Task material:

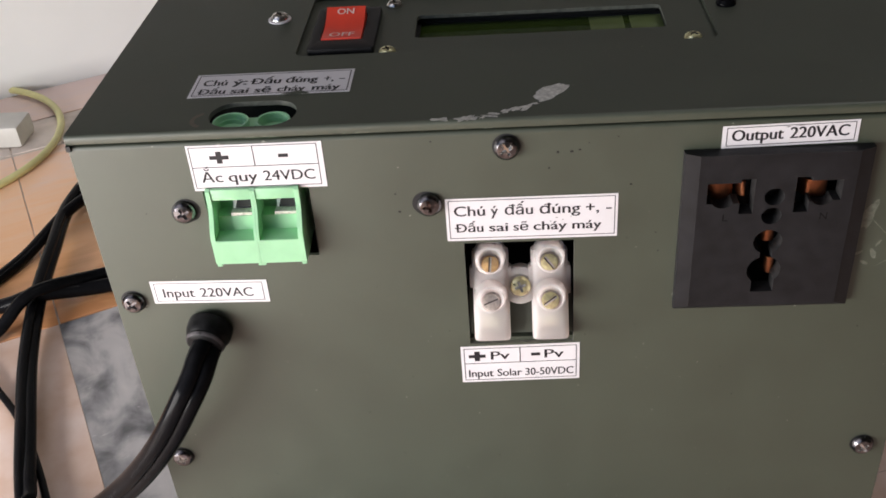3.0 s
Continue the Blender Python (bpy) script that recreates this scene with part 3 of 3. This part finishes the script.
# ---- green plug terminal ----
plug = part("plug_terminal", box(-84.8, -58.4, 6.0, 16.0, -33.0, -10.6, 0.4), GREEN, inverter, "light green plug-in battery terminal with two ways")
wall_profile = [(6, -10.3), (-1.0, -10.3), (-1.6, -10.9), (-1.7, -15.2), (-2.4, -17.8), (-4.0, -20.6), (-5.2, -22.8), (-5.5, -24.6), (-5.5, -32.4), (-5.2, -33.0), (6, -33.0)]
for x0, x1 in ((-84.9, -83.6), (-72.3, -71.6), (-71.55, -70.85), (-59.7, -58.3)):
    bm = bmesh.new()
    ends = [[bm.verts.new(P(x, y, z)) for y, z in wall_profile] for x in (x0, x1)]
    m = len(wall_profile)
    for i in range(m):
        bm.faces.new((ends[0][i], ends[0][(i + 1) % m], ends[1][(i + 1) % m], ends[1][i]))
    bm.faces.new(ends[0][::-1])
    bm.faces.new(ends[1])
    part("side_wall", bevel(bm, 0.1, 1, 40), GREEN, plug)
for x0, x1 in ((-83.6, -72.3), (-70.85, -59.7)):
    # lower front with a sloping sill, upper bar, and the clamp behind
    bm = bmesh.new()
    sill = [(-5.5, -25.2), (-5.5, -32.9), (6, -32.9), (6, -20.7), (1.1, -20.7), (0.3, -24.9), (-5.3, -25.0)]
    ends = [[bm.verts.new(P(x, y, z)) for y, z in sill] for x in (x0, x1)]
    for i in range(len(sill)):
        j = (i + 1) % len(sill)
        bm.faces.new((ends[0][i], ends[0][j], ends[1][j], ends[1][i]))
    bm.faces.new(ends[0][::-1])
    bm.faces.new(ends[1])
    part("lower_front", bevel(bm, 0.06, 1, 40), GREEN, plug)
    part("upper_bar", box(x0, x1, -1.3, 6, -13.9, -10.4, 0.3), GREEN, plug)
    clamp = part("metal_clamp", box(x0 + 4.0, x1 - 0.4, 0.9, 6.5, -20.6, -19.5, 0.25), TIN, plug)
    bm = bmesh.new()
    pts = [P(x0 + 4.4, 3.4, -19.6), P(x1 - 0.5, 3.4, -19.6), P(x1 - 0.5, 5.7, -13), P(x0 + 4.4, 5.7, -13)]
    bm.faces.new([bm.verts.new(p) for p in pts])
    part("clamp_face", bm, TIN, plug, smooth=0)
    # flat black face paints the dark of the wire opening
    bm = bmesh.new()
    bm.faces.new([bm.verts.new(p) for p in (P(x0 + 5.0, 3.25, -19.4), P(x1 - 0.5, 3.25, -19.4), P(x1 - 0.5, 5.5, -13.1), P(x0 + 6.9, 5.5, -13.1))])
    part("wire_entry_shade", bm, DARK_FILL, plug, smooth=0)
for x in (-84.0, -72.0, -71.1, -59.2):
    part("wall_foot", box(x - 0.7, x + 0.7, -5.3, -3.2, -33.9, -32.95, 0.2), GREEN, plug)
# screw shafts of the plug, seen through the oval hole in the top
shaft = part("screw_guide", sheet(rounded(-81.4, -58.6, 1.7, 10.8, 4.2), [arc(-75.8, 6.0, 4.2, n=28), arc(-63.9, 6.0, 4.2, n=28)], 5.6, -10.0, top), GREEN, plug)
for x, k in ((-75.8, 1.0), (-63.9, 0.93)):
    part("guide_collar", lathe([(-1.5, 4.9 * k), (0.8, 5.2 * k), (1.3, 5.0 * k), (1.2, 4.5 * k), (-5.0, 3.5), (-13.0, 2.6), (-13.0, 0.001)], (x, 6.3, 5.9), UP), GREEN, plug)

# ---- universal mains socket ----
X0, X1, Z0, Z1 = 47.7, 97.7, -56.8, -4.0


def union_hole(x0, x1, slot0, slot1, bulge):
    return [[(x0, -19.5), (x1, -19.5), (x1, -13.0), (x0, -13.0)], [(slot0, -23.0), (slot1, -23.0), (slot1, -11.8), (slot0, -11.8)], arc(bulge, -17.6, 3.4, 190, 350, 10)]


holes = union_hole(54.2, 64.5, 63.2, 67.0, 58.6) + union_hole(80.5, 90.3, 77.9, 81.9, 85.4)
holes += [arc(72.5, -17.8, 2.75, n=24), arc(72.3, -24.0, 2.75, n=24), arc(72.3, -32.7, 4.0, n=28), arc(72.2, -42.6, 4.75, n=28), [(70.6, -40), (74, -40), (74, -34), (70.6, -34)], [(69.2, -50.2), (75.5, -50.2), (75.5, -44), (69.2, -44)]]
FX0, FX1, FZ0, FZ1, FY = X0 + 4.0, X1 - 4.0, Z0 + 1.6, Z1 - 0.3, -3.6
face = sheet([(FX0, FZ0), (FX1, FZ0), (FX1, FZ1), (FX0, FZ1)], holes, FY, 1.5, front)
socket = part("mains_socket", face, [SOCKET, SOCKET_WORN], inverter, "dark grey universal mains socket with copper contacts", smooth=20)
bm = bmesh.new()
rim = [[bm.verts.new(P(x, y, z)) for x, z in q] for y, q in (
    (-0.05, ((X0, Z0), (X1, Z0), (X1, Z1), (X0, Z1))), (-2.2, ((X0, Z0), (X1, Z0), (X1, Z1), (X0, Z1))),
    (-3.5, ((FX0, FZ0), (FX1, FZ0), (FX1, FZ1), (FX0, FZ1))), (1.4, ((FX0, FZ0), (FX1, FZ0), (FX1, FZ1), (FX0, FZ1))))]
for r, q in zip(rim, rim[1:]):
    for i in range(4):
        bm.faces.new((r[i], r[(i + 1) % 4], q[(i + 1) % 4], q[i]))
part("bevelled_frame", bm, SOCKET, socket, smooth=20)
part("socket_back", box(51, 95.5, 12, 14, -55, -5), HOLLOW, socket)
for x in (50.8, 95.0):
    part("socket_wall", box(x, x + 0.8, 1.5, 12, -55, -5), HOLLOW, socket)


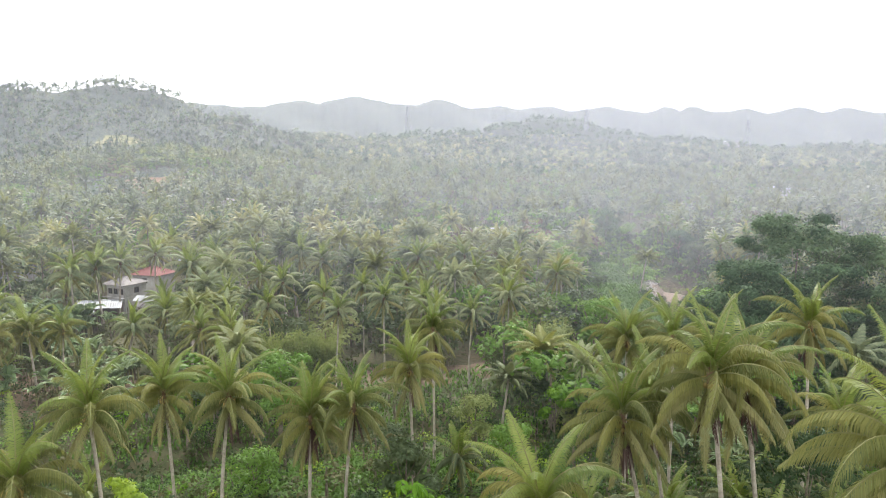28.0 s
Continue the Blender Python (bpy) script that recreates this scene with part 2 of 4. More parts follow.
GRASS = leaf("river_grass", [(0.06, 0.13, 0.02), (0.1, 0.19, 0.028), (0.16, 0.25, 0.05)], 0.35, 0.55)
SHRUB = leaf("undergrowth_leaf", [(0.022, 0.036, 0.012), (0.045, 0.064, 0.02), (0.09, 0.105, 0.034), (0.19, 0.155, 0.07)], 0.3, 0.6, 0.08, 0.2)
FOREST = leaf("forest_leaf", [(0.042, 0.068, 0.03), (0.08, 0.115, 0.046), (0.135, 0.162, 0.066), (0.21, 0.21, 0.1)], 0.4, 0.6, 0.025, 0.2)
WHITE_METAL = surface("white_roof_sheet", [(0.24, 0.24, 0.24), (0.36, 0.37, 0.38), (0.46, 0.47, 0.48)], 0.4, 5, 0.5, 0.05, 0.1)
RED_METAL = surface("red_roof_sheet", [(0.14, 0.05, 0.045), (0.19, 0.07, 0.062), (0.24, 0.12, 0.105)], 0.5, 5, 0.7, 0.05, spec=0.15)
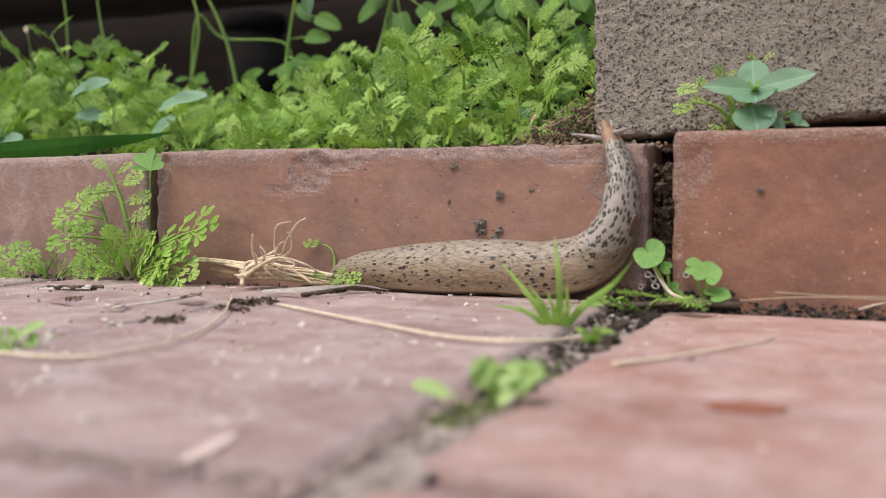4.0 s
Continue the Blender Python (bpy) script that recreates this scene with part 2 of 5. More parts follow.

Stated task: Check each line of the entries for the string "follow". Copy the lines that have it.

Result of the task:
Continue the Blender Python (bpy) script that recreates this scene with part 2 of 4. More parts follow.
Continue the Blender Python (bpy) script that recreates this scene with part 2 of 5. More parts follow.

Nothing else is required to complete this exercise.